------ DATA ROWS

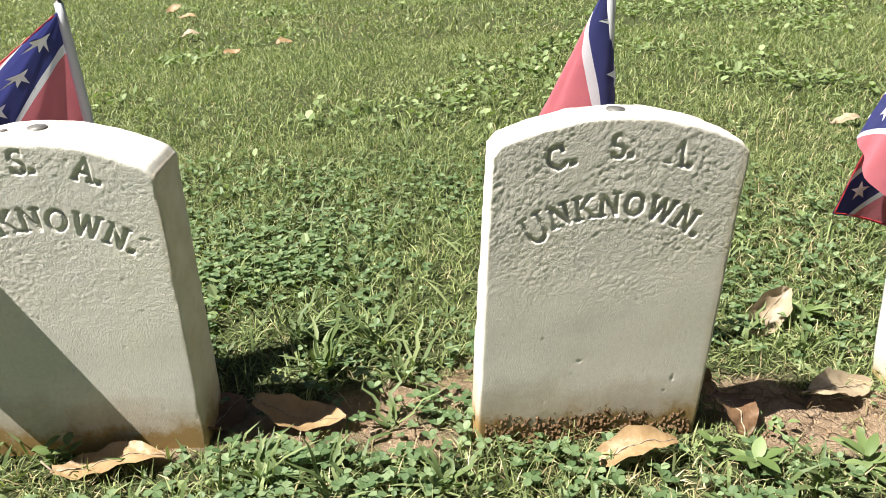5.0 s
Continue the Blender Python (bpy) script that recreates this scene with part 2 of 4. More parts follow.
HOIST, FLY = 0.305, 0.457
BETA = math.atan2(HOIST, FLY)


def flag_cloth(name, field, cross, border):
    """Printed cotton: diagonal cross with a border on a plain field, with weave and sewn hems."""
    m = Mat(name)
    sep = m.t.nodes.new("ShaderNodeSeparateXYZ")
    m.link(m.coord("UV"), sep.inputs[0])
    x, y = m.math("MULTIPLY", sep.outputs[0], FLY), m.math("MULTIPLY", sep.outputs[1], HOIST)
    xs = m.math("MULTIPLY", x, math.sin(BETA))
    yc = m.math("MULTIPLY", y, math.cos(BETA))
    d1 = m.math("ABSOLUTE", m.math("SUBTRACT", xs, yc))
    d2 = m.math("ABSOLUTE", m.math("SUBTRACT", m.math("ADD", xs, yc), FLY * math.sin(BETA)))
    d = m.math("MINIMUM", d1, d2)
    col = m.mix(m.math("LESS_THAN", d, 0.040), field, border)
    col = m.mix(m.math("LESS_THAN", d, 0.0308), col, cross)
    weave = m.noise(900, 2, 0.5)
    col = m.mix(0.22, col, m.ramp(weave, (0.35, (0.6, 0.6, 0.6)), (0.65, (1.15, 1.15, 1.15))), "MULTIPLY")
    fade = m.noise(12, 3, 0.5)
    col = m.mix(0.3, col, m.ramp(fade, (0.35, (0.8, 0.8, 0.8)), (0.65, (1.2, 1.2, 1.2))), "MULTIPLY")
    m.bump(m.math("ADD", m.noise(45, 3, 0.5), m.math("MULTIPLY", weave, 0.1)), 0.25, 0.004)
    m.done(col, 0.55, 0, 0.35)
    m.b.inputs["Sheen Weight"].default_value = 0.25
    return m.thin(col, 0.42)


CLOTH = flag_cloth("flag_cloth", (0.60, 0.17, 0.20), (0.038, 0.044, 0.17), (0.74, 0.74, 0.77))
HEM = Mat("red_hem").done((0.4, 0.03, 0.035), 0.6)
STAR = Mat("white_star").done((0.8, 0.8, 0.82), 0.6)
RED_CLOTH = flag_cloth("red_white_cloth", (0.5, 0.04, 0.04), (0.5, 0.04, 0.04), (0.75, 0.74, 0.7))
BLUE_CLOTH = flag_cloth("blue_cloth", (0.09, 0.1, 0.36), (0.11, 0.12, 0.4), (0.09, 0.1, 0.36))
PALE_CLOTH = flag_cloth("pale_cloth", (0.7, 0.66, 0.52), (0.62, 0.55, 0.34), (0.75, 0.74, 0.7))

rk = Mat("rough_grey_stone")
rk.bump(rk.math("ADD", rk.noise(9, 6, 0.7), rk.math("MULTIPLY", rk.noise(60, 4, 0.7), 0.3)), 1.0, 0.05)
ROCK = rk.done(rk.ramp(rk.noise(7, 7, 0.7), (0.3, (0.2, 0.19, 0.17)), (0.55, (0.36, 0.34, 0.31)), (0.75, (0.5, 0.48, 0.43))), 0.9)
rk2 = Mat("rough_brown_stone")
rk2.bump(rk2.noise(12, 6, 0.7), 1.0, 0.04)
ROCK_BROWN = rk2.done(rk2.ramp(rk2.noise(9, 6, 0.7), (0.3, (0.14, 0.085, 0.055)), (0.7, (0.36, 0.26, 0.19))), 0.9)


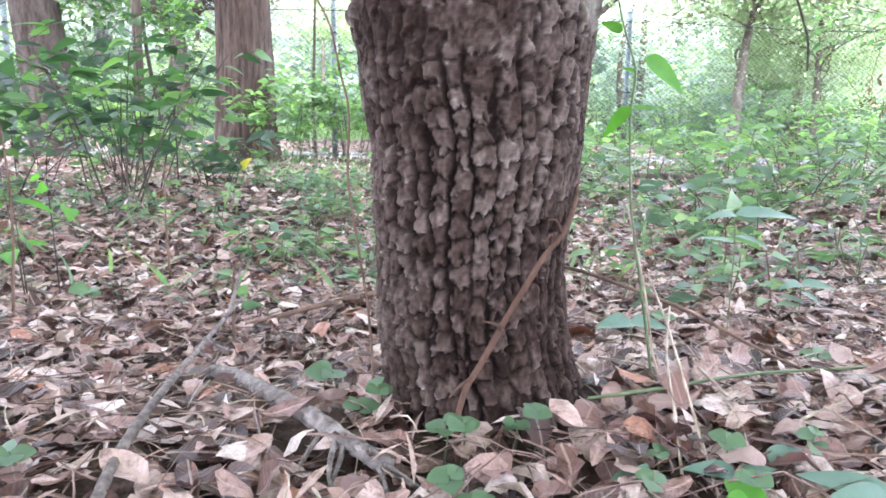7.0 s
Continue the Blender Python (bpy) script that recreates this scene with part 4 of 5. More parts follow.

------------

- _WORK TO DO_
Start with the line that contains "4. More parts follow." and end with the line that contains "BETA = math.atan2(HOIST, FLY)"; give those lines again exactly, and no others.

- _WRITTEN ANSWER_
Continue the Blender Python (bpy) script that recreates this scene with part 2 of 4. More parts follow.
HOIST, FLY = 0.305, 0.457
BETA = math.atan2(HOIST, FLY)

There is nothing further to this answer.